As one cousin put it, without restraints young people tend to grow in ways that make it difficult to fit back into society. Or as she also put it, you can get used to behaving like a child (i.e. speaking your mind). (She loved her time here, but then it was time to be a grown up.)
Look, there are real challenges in being a visible minority in any culture, but if this is the worst experience that he faced (and I doubt it was), he kind of lucked out, especially in a immigrant-scarce country like Japan.
Swathes of Osaka have been trending to extreme authoritarianism in the past decade. They had a real Hitler wannabe as governor for a while who made all public servants (including teachers at public schools, garbage collectors, etc.) with tattoos registered themselves on a people with tattoos registry.
It’s not that terrible, it just illustrates that even after a ten years of doing everything right, and being an integral part of the community, he was still not considered fully human.
Regardless of position or function, some people stick to the SOP and if a problem arises, they followed protocol.
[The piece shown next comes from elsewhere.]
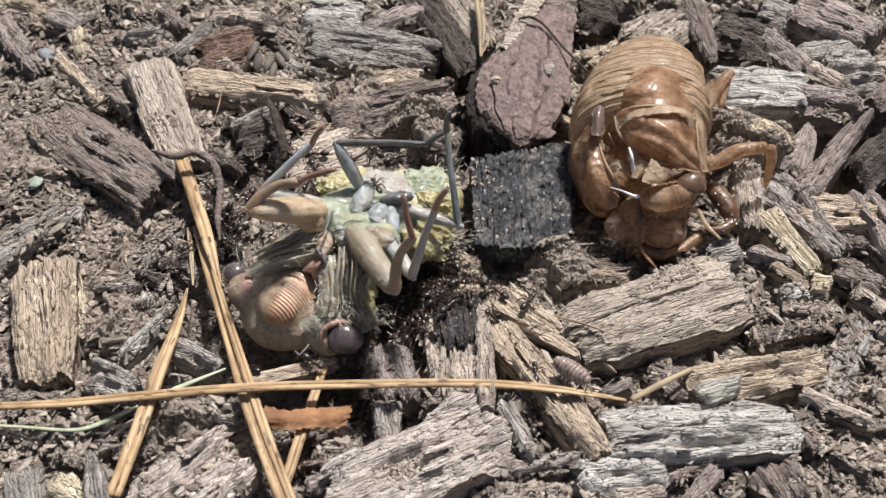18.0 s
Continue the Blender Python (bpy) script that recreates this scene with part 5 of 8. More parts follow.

They don’t make the rules just follow 'em analogy.
It is the experience of my friend as he related it to me. You can brush it off, but that’s how he felt.
Imagine if, say a person from India did the same kind of residency in the U.S. and had the same sort of going away banquet, but with some American steak and mashed potatoes with gravy and such. Then they don’t give the Indian any utensils, because ‘y’all eat with your fingers, right?’ It’s absurd, and would never happen. But in Japan, sticking in such a final micro aggression is par for the course. Disgusting.
I’m sure you’re quite happy being super gaijin, but it’s dismaying to see you try to rationalize naked racism and xenophobia as some kind of cultural difference instead of a major problem that Japan has and should be trying its best to solve.